Den Drehbuchautorinnen Beate Fraunholz und Jenny Maruhn lässt sich also beim besten Willen nicht vorwerfen, sie hätten die Geschichte unvorhersehbar gestaltet. Das gilt auch für Details. Als nach den Schlagzeilen mit der vermeintlichen Unfallflucht die Schule anruft, ist völlig klar, was nun kommt: Jacob hat sich mit einem Mitschüler geprügelt, der seinen Vater verbal mit Dreck beworfen hat. Später findet der Junge zufällig raus, dass Robins einjährige Tochter – ebenfalls keine wirkliche Überraschung – seine Halbschwester ist und rennt weg; auch das ein beliebtes Versatzstück von Ehedramen. Aber während die Sorge ums Kind die Paare sonst meist wieder zusammenführt, bleibt Julie zum Glück ihren Prinzipien treu. Das ändert jedoch nichts an der desillusionierenden Botschaft, die der Film vermittelt: In dieser Welt handelt niemand ohne Eigennutz, für jede Gefälligkeit muss man einen Deal eingehen.

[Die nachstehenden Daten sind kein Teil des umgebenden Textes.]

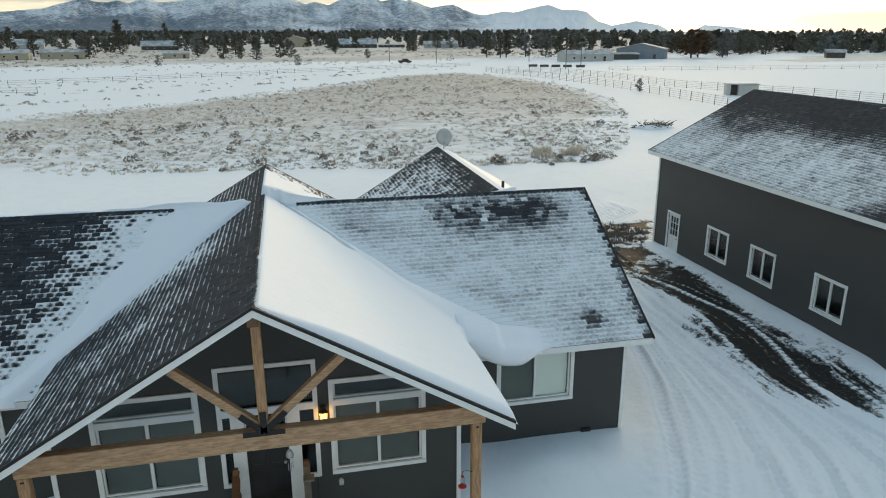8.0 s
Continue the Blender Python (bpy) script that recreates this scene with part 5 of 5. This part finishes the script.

Am Ende gibt es immerhin noch eine live im Fernsehen übertragene überraschende Offenbarung, die zur Folge hat, dass Erics Ansehen wieder steigt. Trotzdem spräche ansonsten nicht viel für „Die Frau an seiner Seite“, zumal Carlo Rolas Inszenierung ähnlich erwartbar ist wie die Geschichte; inklusive der für die ZDF-Sonntagsreihen „Rosamunde Pilcher“, „Inga Lindström“ und „Katie Fforde“ obligaten Küstenflüge übers malerische Massachusetts sowie des unvermeidlichen Schmusepops. Dafür passt das zentrale Darstellerquartett gut zu den Figuren und spielt seine Rollen glaubwürdig. Außerdem gibt es einige hübsche Buc-Einfälle für Rafaela, die aufdringliche Reporter mit dem Gartenschlauch verscheuchen darf oder mit ein bisschen Voodoo dafür sorgt, dass auch der böse Drahtzieher im Hintergrund eine Abreibung bekommt. Seltsam nur, dass Zeitungen und TV-Sender mit englischen Schlagzeilen aufmachen, der Fotoapparat des Journalisten jedoch eine deutsche Menüführung aufweist.